Evangelists recruit people to a cause, right? They are the infectious people. If you want to grow, you need evangelists. You’re not going to grow without them. Why wouldn’t you want them in your church?
You need shepherds because shepherds create harmony and reconciliation and wholeness and community. You need that. Otherwise, church is not a pleasant experience, right? We need shepherds to humanize us.
But you can’t just run on shepherds. You need teachers to help us understand and bring wisdom and understanding, to connect the dots and see what other people perceive, to hand over ideas across generations and people groups.

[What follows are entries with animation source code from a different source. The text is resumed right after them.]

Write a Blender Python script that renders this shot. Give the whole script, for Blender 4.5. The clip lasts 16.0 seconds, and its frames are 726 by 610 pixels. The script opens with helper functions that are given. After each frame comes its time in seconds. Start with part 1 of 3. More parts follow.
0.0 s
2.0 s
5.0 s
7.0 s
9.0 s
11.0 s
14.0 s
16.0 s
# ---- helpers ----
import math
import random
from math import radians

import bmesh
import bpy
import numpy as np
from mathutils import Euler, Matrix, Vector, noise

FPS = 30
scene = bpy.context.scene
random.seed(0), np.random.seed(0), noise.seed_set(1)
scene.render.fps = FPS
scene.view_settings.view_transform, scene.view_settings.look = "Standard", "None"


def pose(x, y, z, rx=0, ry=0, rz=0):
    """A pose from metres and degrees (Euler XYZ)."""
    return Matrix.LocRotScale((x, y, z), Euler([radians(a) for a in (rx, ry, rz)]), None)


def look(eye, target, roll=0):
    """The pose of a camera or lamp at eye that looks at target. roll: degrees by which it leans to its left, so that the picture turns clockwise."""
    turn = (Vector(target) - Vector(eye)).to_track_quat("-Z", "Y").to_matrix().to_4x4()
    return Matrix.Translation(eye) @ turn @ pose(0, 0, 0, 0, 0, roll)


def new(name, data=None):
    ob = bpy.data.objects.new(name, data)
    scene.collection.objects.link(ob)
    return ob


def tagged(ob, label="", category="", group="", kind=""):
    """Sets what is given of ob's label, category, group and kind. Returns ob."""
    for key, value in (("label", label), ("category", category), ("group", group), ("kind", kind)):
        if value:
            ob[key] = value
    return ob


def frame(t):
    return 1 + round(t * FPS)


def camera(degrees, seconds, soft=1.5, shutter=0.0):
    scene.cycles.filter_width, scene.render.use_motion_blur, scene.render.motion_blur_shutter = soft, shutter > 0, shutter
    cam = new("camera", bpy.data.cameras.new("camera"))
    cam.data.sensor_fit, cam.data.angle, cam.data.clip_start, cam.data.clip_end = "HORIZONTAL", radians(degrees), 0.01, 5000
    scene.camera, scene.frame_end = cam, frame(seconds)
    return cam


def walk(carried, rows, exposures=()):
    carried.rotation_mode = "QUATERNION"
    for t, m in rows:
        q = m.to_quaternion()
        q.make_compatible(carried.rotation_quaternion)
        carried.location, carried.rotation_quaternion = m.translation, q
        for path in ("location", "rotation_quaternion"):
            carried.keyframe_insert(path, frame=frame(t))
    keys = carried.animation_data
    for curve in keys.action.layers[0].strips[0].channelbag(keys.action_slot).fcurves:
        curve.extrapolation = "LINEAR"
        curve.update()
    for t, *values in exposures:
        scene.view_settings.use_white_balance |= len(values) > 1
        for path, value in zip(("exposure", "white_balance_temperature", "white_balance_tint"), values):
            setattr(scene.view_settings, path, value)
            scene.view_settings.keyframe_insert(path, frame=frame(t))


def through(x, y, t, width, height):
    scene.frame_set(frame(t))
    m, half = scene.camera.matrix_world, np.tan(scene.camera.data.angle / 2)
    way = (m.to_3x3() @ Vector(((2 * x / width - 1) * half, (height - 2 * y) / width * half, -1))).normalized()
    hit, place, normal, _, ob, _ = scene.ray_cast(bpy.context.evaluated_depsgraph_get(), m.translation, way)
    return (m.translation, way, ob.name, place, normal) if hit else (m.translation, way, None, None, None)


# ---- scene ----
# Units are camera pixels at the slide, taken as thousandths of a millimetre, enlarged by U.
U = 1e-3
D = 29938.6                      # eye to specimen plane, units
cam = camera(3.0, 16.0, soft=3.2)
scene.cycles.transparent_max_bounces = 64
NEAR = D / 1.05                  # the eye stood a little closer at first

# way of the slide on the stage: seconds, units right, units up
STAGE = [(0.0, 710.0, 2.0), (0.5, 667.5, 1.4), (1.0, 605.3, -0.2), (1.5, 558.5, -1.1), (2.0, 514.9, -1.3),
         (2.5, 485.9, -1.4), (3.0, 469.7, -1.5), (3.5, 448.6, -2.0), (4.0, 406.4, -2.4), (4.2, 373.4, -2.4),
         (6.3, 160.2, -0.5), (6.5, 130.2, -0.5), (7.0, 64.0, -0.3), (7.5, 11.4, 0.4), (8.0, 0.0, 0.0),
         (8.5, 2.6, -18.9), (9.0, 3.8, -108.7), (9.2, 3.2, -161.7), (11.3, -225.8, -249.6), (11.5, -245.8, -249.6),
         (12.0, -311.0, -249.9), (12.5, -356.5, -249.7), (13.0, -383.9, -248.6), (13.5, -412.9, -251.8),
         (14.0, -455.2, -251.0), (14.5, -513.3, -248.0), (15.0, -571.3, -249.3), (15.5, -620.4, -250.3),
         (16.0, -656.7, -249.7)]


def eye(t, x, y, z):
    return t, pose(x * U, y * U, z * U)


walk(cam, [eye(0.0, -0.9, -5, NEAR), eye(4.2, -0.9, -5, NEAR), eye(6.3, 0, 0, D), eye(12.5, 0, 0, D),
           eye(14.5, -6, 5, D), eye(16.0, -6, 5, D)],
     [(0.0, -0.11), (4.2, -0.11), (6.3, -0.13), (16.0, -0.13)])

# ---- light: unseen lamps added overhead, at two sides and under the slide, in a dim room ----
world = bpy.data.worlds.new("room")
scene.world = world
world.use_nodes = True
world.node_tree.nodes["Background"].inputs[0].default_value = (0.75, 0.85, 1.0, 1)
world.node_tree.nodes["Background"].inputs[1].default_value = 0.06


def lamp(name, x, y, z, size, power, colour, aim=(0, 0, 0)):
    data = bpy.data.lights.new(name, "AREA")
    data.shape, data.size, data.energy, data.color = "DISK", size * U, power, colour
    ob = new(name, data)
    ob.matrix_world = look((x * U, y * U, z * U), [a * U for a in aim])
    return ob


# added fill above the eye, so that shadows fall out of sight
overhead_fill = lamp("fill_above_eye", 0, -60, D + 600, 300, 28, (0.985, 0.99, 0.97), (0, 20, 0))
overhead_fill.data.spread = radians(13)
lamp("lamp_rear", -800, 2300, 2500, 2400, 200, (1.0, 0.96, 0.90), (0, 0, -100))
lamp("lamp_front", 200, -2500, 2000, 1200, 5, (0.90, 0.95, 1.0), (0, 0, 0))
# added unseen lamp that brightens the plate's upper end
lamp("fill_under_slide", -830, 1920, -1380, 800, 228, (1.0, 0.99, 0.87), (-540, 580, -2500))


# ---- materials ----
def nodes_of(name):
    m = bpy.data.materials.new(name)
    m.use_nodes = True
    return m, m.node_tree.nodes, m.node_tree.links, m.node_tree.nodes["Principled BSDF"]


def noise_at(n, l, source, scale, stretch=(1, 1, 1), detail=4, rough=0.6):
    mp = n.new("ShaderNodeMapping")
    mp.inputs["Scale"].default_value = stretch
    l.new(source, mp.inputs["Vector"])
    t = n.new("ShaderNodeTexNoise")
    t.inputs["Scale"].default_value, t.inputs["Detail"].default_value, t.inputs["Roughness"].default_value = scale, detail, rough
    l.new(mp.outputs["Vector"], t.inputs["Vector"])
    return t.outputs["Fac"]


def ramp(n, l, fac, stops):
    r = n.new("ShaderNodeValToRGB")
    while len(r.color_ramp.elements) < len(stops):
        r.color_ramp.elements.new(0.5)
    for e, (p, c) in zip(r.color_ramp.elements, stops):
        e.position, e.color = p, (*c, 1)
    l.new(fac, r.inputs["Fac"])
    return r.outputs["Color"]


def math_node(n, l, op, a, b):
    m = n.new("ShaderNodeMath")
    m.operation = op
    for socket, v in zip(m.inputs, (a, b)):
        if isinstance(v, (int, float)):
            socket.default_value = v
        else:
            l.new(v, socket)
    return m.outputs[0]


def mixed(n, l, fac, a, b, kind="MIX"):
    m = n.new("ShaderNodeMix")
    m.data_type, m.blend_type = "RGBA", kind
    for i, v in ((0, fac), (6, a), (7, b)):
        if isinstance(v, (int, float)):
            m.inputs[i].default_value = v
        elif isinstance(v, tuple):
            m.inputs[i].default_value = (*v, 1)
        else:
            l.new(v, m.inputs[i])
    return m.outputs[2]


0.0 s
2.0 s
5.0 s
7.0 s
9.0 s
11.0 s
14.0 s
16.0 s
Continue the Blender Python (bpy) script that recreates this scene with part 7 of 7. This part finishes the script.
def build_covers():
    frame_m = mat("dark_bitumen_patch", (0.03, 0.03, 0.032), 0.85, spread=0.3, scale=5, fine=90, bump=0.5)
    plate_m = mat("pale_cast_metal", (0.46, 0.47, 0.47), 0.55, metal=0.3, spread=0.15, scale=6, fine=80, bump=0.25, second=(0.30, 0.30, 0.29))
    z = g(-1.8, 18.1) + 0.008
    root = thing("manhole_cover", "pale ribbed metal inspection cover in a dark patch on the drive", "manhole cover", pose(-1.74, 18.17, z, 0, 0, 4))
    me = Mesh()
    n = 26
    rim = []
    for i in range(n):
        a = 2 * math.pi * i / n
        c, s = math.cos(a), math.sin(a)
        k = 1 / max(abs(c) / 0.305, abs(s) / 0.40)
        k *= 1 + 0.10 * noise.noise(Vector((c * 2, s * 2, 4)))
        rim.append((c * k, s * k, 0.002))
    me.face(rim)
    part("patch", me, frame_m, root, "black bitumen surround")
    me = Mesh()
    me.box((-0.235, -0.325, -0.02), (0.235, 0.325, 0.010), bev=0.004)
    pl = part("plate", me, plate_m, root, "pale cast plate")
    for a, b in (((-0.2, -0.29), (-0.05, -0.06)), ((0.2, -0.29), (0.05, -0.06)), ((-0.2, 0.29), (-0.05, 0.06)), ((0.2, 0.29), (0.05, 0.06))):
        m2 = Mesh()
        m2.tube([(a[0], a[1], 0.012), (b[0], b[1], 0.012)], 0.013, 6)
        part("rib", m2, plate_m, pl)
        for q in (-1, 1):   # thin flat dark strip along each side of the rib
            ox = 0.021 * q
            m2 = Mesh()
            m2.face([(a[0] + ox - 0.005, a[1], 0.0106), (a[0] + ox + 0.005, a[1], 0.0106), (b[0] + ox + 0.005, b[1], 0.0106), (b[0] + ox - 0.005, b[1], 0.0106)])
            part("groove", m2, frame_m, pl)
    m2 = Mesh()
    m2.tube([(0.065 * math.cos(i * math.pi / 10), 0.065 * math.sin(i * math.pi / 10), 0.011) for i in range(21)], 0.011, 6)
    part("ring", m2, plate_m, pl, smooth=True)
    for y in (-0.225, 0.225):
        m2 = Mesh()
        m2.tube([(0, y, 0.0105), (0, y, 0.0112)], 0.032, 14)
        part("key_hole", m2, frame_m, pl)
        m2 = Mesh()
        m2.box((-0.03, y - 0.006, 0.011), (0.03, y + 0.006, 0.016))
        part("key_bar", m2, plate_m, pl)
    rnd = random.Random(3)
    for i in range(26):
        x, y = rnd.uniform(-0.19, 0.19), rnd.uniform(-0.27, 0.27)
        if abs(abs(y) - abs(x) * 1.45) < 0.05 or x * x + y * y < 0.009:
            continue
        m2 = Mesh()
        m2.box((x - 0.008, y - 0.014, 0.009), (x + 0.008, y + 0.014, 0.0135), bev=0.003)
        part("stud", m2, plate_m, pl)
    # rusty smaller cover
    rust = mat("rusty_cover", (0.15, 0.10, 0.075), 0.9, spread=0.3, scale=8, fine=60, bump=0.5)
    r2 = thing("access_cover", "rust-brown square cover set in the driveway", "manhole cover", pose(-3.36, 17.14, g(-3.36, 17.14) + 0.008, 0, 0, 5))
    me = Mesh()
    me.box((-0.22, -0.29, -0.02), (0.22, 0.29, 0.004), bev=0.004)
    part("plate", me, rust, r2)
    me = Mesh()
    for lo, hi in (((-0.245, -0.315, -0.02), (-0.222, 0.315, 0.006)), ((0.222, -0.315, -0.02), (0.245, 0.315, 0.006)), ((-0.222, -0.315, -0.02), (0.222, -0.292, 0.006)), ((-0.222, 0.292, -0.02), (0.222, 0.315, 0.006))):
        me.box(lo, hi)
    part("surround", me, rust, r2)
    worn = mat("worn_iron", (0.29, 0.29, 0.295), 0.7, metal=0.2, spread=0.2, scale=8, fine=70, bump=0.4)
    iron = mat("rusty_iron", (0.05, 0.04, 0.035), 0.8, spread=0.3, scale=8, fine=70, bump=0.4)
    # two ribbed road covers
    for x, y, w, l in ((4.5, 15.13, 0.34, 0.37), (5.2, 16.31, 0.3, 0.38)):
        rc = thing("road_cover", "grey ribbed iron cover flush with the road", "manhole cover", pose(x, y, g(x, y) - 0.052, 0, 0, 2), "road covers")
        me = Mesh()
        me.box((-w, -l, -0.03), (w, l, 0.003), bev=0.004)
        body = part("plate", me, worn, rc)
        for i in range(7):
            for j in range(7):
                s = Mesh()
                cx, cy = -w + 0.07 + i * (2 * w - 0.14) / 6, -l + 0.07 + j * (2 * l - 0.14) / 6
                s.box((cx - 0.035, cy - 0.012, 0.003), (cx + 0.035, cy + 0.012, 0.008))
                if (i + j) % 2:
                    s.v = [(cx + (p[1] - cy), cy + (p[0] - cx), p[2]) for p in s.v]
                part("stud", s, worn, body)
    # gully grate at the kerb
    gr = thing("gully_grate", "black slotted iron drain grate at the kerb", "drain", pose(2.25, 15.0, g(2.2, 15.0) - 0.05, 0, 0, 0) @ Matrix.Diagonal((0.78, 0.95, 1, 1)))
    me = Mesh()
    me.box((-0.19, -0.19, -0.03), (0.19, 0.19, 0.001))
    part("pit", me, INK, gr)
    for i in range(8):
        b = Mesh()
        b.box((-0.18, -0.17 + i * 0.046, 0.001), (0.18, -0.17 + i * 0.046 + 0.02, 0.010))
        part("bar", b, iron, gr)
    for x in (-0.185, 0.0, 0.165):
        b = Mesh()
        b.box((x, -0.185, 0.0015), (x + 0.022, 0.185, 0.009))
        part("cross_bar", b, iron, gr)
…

All five are needed to be the kind of church envisioned in Ephesians 4:12-16, which is a church that’s not tossed around by every wind of doctrine, not whimsical, not capricious. Rather, it is connected, mature, achieving the fullness of Christ, and connected to Christ overall. You can’t do it without the five-fold ministry of Ephesians 4, so we need to find our way back to that.
G&P: RICHARD STERNS, PRESIDENT OF WORLD VISION, WRITES IN HIS BOOK THE HOLE IN OUR GOSPEL THAT SOCIAL RESPONSIBILITY IS A CORE ELEMENT OF OUR IDENTITY AS CHRISTIANS. HOW DOES THAT FIT WITH WHAT YOU’RE TALKING ABOUT?
HIRSCH: A lot of Protestant theology was about what we call soteriology—how are we saved and how we deal with our guilt before God. I believe that’s vital and true and still abides, of course, because it’s part of the gospel. But I think we’ve over-focused on that, and we’ve reduced the gospel simply to covenantal dynamics. We need to recover what it means to be part of a kingdom. Kingdom and covenant are the heartbeat, the warp and woof of Scripture, and they should be structured around the notion of the sovereignty of the kingship of God, particularly God’s rule in and through God’s people, as well as the covenant relationship that God has established with us. God has bonded himself to us in Jesus Christ, and we can trust that bond. But the loss of kingdom theology has caused us to lose our capacity to be a kingdom people. We don’t know what it looks like to be a people who live a different way. The notion of a just society under the final rule—this is Revelation 20, when God rules and it’s finally complete. There will be no more tears, no more brokenness; all things will be healed. That’s what we’re meant to live now. The church is a sign, symbol, and foretaste of the kingdom of God, and I think justice, mercy, evangelism, witness—all these things fit within that fabric. The fact that many Protestants have bound themselves only to covenant theology is a reduction of the gospel. The gospel is the gospel of the King and the kingdom, and the two are bound together. Ultimately Jesus will be all in all. In Colossians and Ephesians, it gives the picture of Jesus when he rules completely, and everything will be bound together in harmony. He heals our universe. That’s kingdom language, folks. I think we need to recover that mostly, and that would make some sense out of the hole in our gospel. The gospel is much bigger than we’ve made it.
G&P: WHAT DO YOU CONSIDER THE MOST IMPORTANT TAKEAWAY FROM YOUR WRITING AND SPEAKING?
HIRSCH: The biggest secret weapon in God’s hands is God’s people. When everyone is in the game and gets to play, we can change the world. And we become a good people. We have to be willing to take the journey of what it means to be a movement again, to be the kind of church Jesus intended us to be. The church Jesus intended is for world transformation, and we have all the capacities Jesus has given us to get the job done. So let’s do whatever we can to activate God’s people into the equation, and then the magic can all happen again.